Then follows the extraordinary
inscription:
Here lyeth the Body
Of Richard Elambert,
Late of Holnust, who died
June 6, in the year 1805, in the
100 year of his age.
Neighbours make no stay,
Return unto the Lord,
Nor put it off from day to day,
For Death's a debt ye all must pay.
Ye knoweth not how soon,
It may be the next moment,
Night, morning or noon.
I set this as a caution
To my neighbours in rime,
God give grace that you
May all repent in time.
For what God has decreed,
We surely must obey,
For when please God to send
His death's dart into us so keen,
O then we must go hence
And be no more here seen.
ALSO
Handy lyeth here
Dianna Elambert,
Which was my only daughter dear,
Who died Jan. 10, 1776,
In the 18th year of her age.
Poor Diana deserved a less casual word!
Enough of that kind. The next to follow is the quite plain, sensible,
narrative inscription, with no pretension to fine diction, albeit in
rhyme. Oddly enough the most perfect example I have found is in the
churchyard at Kew, which seems too near to London:
Here lyith the bodies of Robert and Ann
Plaistow, late of Tyre, Edghill, in Warwickshire,
Dyed August 23, 1728.
At Tyre they were born and bred
And in the same good lives they led,
Until they come to married state,
Which was to them most fortunate.
Near sixty years of mortal life
They were a happy man and wife,
And being so by Nature tyed
When one fell sick the other dyed,
And both together laid in dust
To await the rising of the just.
They had six children born and bred,
And five before them being dead,
Their only then surviving son
Hath caused this stone for to be done.
After this little masterpiece I will quote no other in this class.

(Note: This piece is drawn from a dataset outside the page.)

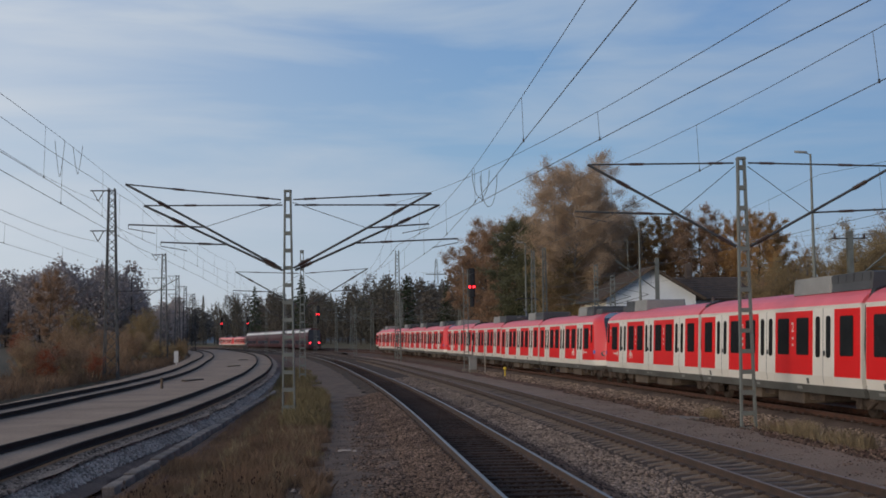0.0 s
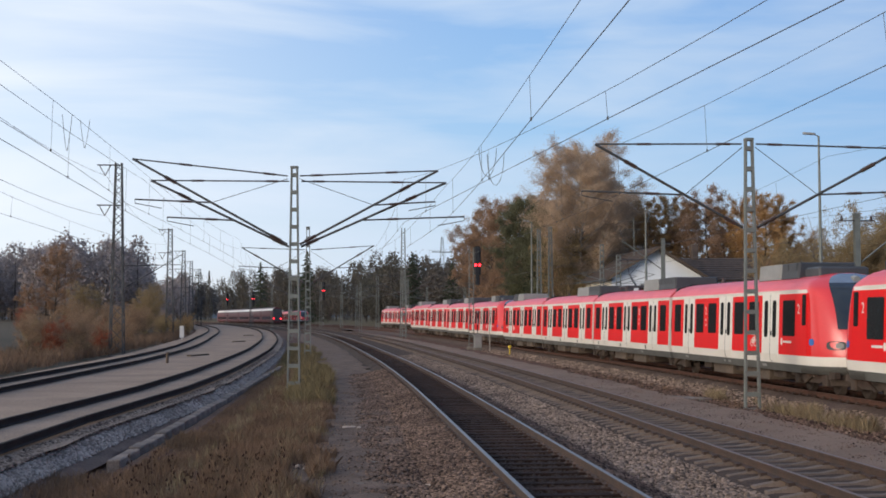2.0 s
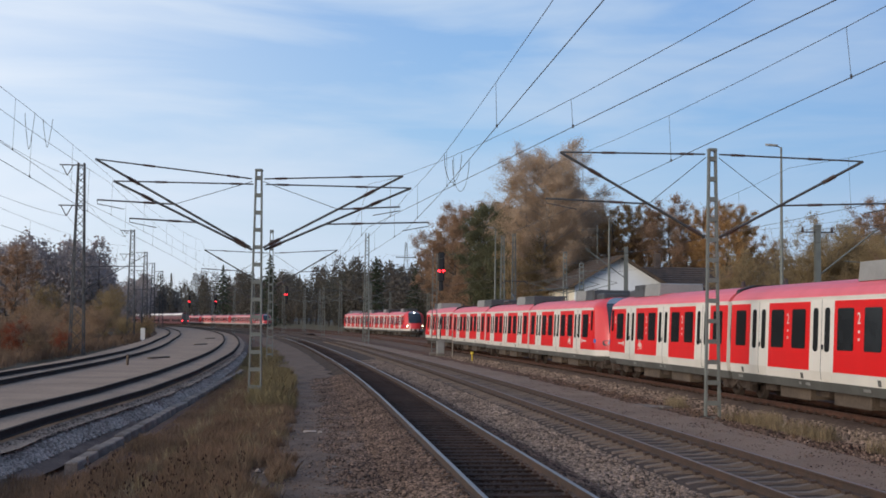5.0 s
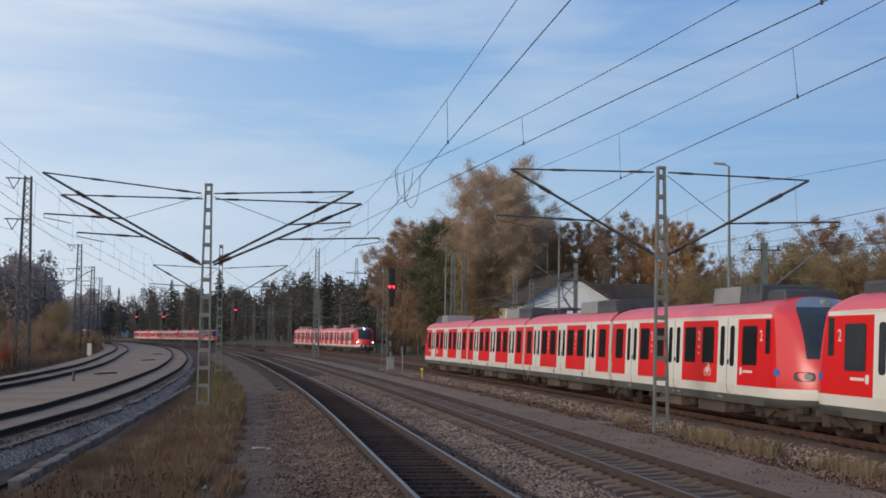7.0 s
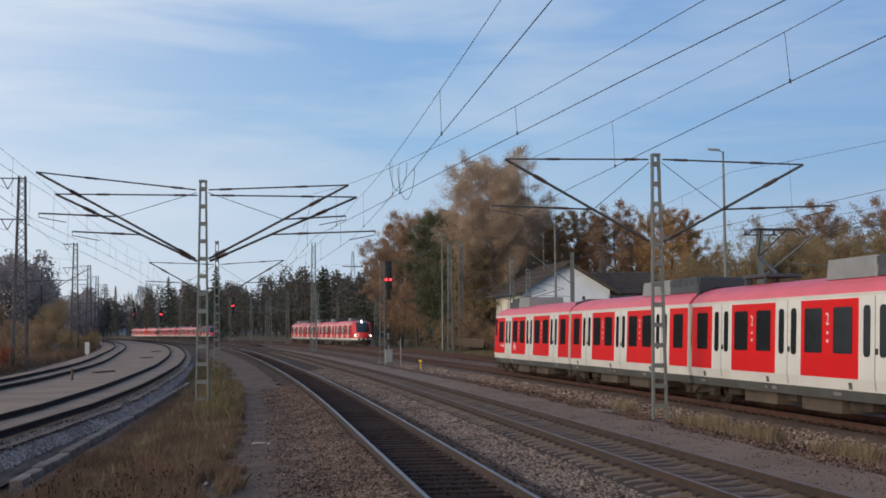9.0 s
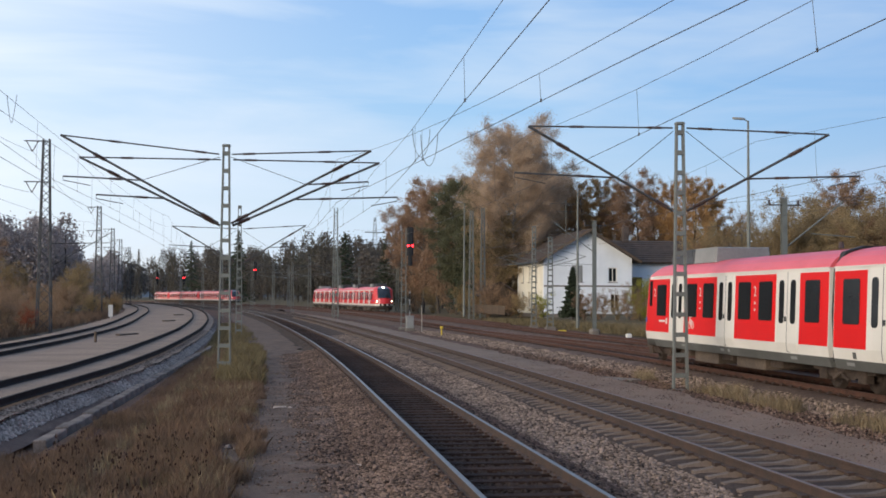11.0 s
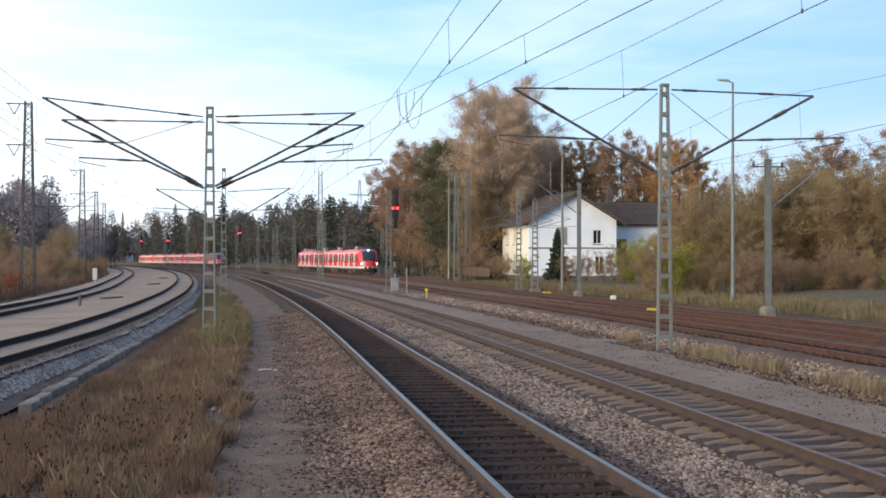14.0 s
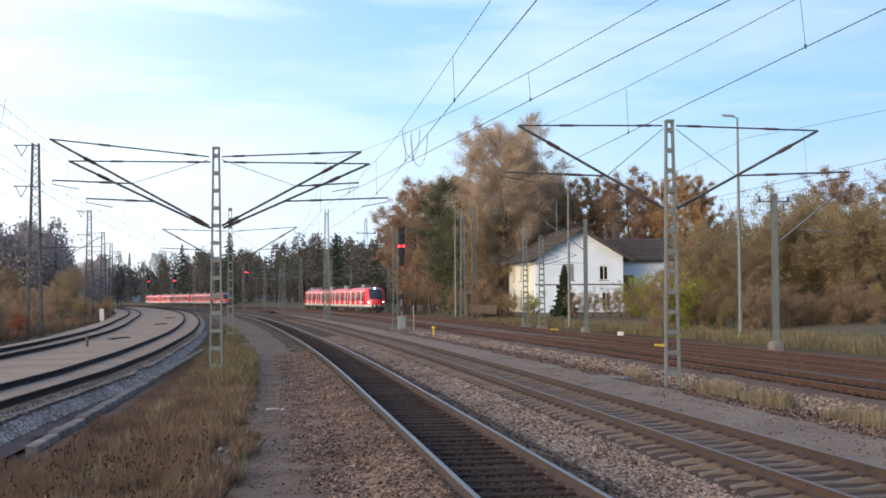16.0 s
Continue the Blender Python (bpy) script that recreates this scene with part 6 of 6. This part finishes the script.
def tree(name, label, h, spread, foliage, bark, seed, leaves=5000, leaf=0.16, base=0.25, widest=0.4, twigs=7, stems=1, rise=0.8, droop=0.0, bare_top=0.0, puff=0.045, category="tree", group="trees", limbs=22):
    """Tapered trunk, limbs that bend upwards, twigs on them, and leaves strung along the twigs.
    widest: where up the crown it is broadest; rise: how steeply limbs climb; bare_top: how thin the foliage gets near the top."""
    rng = np.random.RandomState(seed)
    t = thing(name, Matrix.Identity(4), label, category, group)
    wood, starts, ends, weight = Mesh(), [], [], []
    for st in range(stems):
        lean = rng.randn(2) * (0.008 if stems == 1 else 0.22)
        ph = h * (1 if st == 0 else rng.uniform(0.6, 0.95))
        trunk = [Vector((lean[0] * z + 0.012 * h * math.sin(z * 0.7 + seed), lean[1] * z + 0.012 * h * math.cos(z * 0.6), z)) for z in np.linspace(-0.3, ph * 0.97, 9)]
        r0 = 0.014 * h / math.sqrt(stems)
        wood.tube(trunk, [r0 * (1 - 0.93 * i / 8) for i in range(9)], 7)
        n = int(limbs / math.sqrt(stems))
        for i in range(n):
            u = base + (0.96 - base) * ((i + rng.rand()) / n) ** 0.9
            k = u * 8
            a = trunk[int(k)].lerp(trunk[min(int(k) + 1, 8)], k % 1)
            v = (u - base) / (1 - base)
            prof = (v / widest) ** 0.6 if v < widest else 1 - 0.9 * ((v - widest) / (1 - widest)) ** 1.25
            L = spread * (0.22 + 0.85 * prof) * rng.uniform(0.6, 1.15)
            ang = i * 2.4 + rng.rand() * 0.9
            out = Vector((math.cos(ang), math.sin(ang), 0))
            up = rise * rng.uniform(0.6, 1.25) * (0.75 + 0.5 * v)
            p1 = a + out * L * 0.5 + Vector((0, 0, up * L * 0.38))
            p2 = a + out * L + Vector((0, 0, up * L * (0.95 - droop)))
            wood.tube([a, p1, p2], [r0 * 0.36 * (1 - u * 0.6), r0 * 0.2 * (1 - u * 0.6), r0 * 0.04], 4, caps=False)
            for j in range(twigs):
                w = rng.uniform(0.25, 1.0)
                q = a.lerp(p1, w * 2) if w < 0.5 else p1.lerp(p2, w * 2 - 1)
                d = Vector(rng.randn(3)) * 0.8 + out * 0.7 + Vector((0, 0, 0.45 * rise - 1.6 * droop))
                e = q + d.normalized() * L * rng.uniform(0.16, 0.38)
                wood.tube([q, e], [r0 * 0.07, r0 * 0.015], 3, caps=False)
                starts.append(tuple(q))
                ends.append(tuple(e))
                weight.append((0.12 + rng.rand() ** 1.6) * L ** 0.6 * (1 - bare_top * max(0, v - 0.35)))
    part("trunk", wood, bark, t)
    if leaves:
        w = np.maximum(np.array(weight), 0.001)
        idx = rng.choice(len(w), leaves, p=w / w.sum())
        u = rng.rand(leaves, 1) ** 0.7 * 1.08
        pts = np.array(starts)[idx] * (1 - u) + np.array(ends)[idx] * u
        pts += rng.randn(leaves, 3) * puff * spread * (0.5 + rng.rand(leaves, 1)) * np.array([1, 1, 0.8])
        part("crown", leaf_data(pts, leaf, foliage, rng, "crown"), None, t)
    return t


def put(proto, x, y, z, turn, k=1.0, first=False):
    m = pose(x, y, z, 0, 0, turn) @ Matrix.Diagonal((k, k, k, 1))
    if first:
        proto.matrix_basis = m
        return proto
    return copy_thing(proto, m)


def conifer(h, spread, seed, leaves=5000, name="spruce", label="dark green spruce with drooping branches", group="spruces"):
    rng = np.random.RandomState(seed)
    t = thing(name, Matrix.Identity(4), label, "tree", group)
    wood = Mesh().tube([(0, 0, -0.3), (0, 0, h * 0.5), (0, 0, h)], [0.014 * h, 0.008 * h, 0.01], 6)
    pts = []
    for i in range(70):
        u = 0.08 + 0.9 * (i / 70)
        L = spread * (1 - u) ** 0.85 * rng.uniform(0.75, 1.15)
        a = i * 2.4
        s = Vector((0, 0, u * h))
        e = s + Vector((math.cos(a) * L, math.sin(a) * L, -0.22 * L))
        wood.tube([s, e], [0.03, 0.008], 3, caps=False)
        for v in rng.rand(leaves // 70):
            q = s.lerp(e, v ** 0.7)
            pts.append((q.x + rng.randn() * 0.13 * L, q.y + rng.randn() * 0.13 * L, q.z - abs(rng.randn()) * 0.09 * L))
    part("trunk", wood, M["bark"], t)
    part("crown", leaf_data(np.array(pts), 0.14, M["needles"], rng, "crown"), None, t)
    return t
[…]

After copying some scores of inscriptions, we find that there has
always been a convention or fashion in such things, and that it has
been constantly but gradually changing during the last three centuries.
Very few of the seventeenth century, which are the best, are now
decipherable, out of doors at all events. In an old graveyard you will
perhaps find two or three among two or three hundred stones, yet you
believe that two to three hundred years ago the small space was as
thickly peopled with stones as now. The two or three or more that have
not perished are of the very hardest kind of stone, and the old letters
often show that they were cut with great difficulty. We also find that
apart from the convention of the age or time, there were local
conventions or fashions. In some parts of the South of England you find
numbers of enormous stones five feet high and nearly as broad. This
mode has long vanished. But you find a resemblance in the inscriptions
as well. Thus, wherever the Methodists obtained a firm hold on the
community, you find the spirit of ugliness appearing in the village
churchyard from the middle of the eighteenth century onwards, when the
old ornate and beautiful stones with figures of winged cherubs bearing
torches, scattering flowers or blowing trumpets, were the usual
decorations, giving place to the plain or ugly stone with its square
ugly lettering and the dull monotonous form of the inscription. "To the
memory of Mr. Buggins of this parish, who died on February 27th, 1801,
aged 67." And then, to save trouble and expense, a verse from a hymn,
or the simple statement that he is asleep in Jesus, or is awaiting the
resurrection.
I am inclined to blame Methodism for these horrors simply because it
is, as we know, the cult of ugliness, but there may have been another
cause for the change; it was perhaps to some extent a reaction against
the stilted, the pompous and silly epitaph which one finds most common
in the first half of the eighteenth century.
Here is a perfect specimen which I found at St. Just, in Cornwall, to a
Martin Williams, 1771:
Life's but a snare, a Labyrinth of Woe
Which wretched Man is doomed to struggle through.
To-day he's great, to-morrow he's undone,
And thus with Hope and Fear he blunders on,
Till some disease, or else perhaps old Age
Calls us poor Mortals trembling from the Stage.
An amusing variant of one of the commoner forms of that time appears at
Lelant, a Cornish village near St. Ives:
What now you are so once was me,
What now I am that you will be,
Therefore prepare to follow me.
No less remarkable in grammar as in the identical or perfect rhyme in
the first and third lines. The author or adapter could have escaped
this by making the two first the expression of the person buried
beneath, and the third the comment from the outsider, as follows:
Therefore prepare to follow she,
It was a woman, I must say.
This form of epitaph is quite common, and I need not give here more
examples from my notes, but the better convention coming down from the
preceding age goes on becoming more and more modified all through the
eighteenth, and even to the middle of the nineteenth century.
The following from St. Erth, a Cornish village, is a most suitable
inscription on the grave of an old woman who was a nurse in the same
family from 1750 to 1814:
Time rolls her ceaseless course; the race of yore
That danced our infancy on their knee
And told our wondering children Legends lore
Of strange adventures haped by Land and Sea,
How are they blotted from the things that be!